Several of Harpo's bits from the play were recycled in both Animal Crackers (sight gags with stolen silverware and playing cards) and Horse Feathers (playing cards again).
The Marx Brothers reprised the opening scene of I'll Say She Is! in 1931 for a short film promoting Monkey Business. Presented here, the scene gives you a taste of what the Marx Brothers' act might have been like at this stage of their careers.
The show opened about as far from Broadway as you could get in those days—Allentown, Pennsylvania. The Brothers were taking no chances of a hostile critic wandering in while they were working out the show's kinks (among which were an inept chorus girl who was sleeping with their chief financial backer; the Brothers slipped her a mickey on opening night, but a longer term solution presented itself in the form of a handsome young chorus boy -- the two eloped together and left the show). After its successful premiere, the Brothers took the show on the road—Philadelphia, Boston, Detroit, Chicago, etc.—playing for a year before they finally opened at the Casino Theatre in New York.

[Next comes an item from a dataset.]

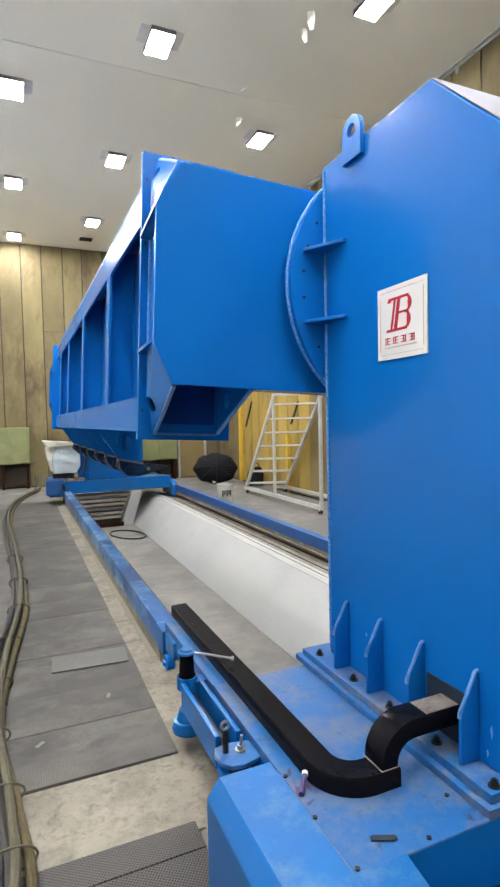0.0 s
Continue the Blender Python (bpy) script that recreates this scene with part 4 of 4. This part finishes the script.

"You could kill 'em all your life in big-time vaudeville," Groucho later wrote, "but you were still a vaudeville actor. There was a definite prestige about being a Broadway star that vaudeville could never give you."
Real- istically, the Brothers expected to play Broadway for a couple of weeks before taking the show back on the road, but influential critic Alexander Woollcott (at right in photo, with Harpo standing in middle) was in the audience on opening night and gave I'll Say She Is! a rave review. The show wound up playing 304 performances and the Brothers never looked back.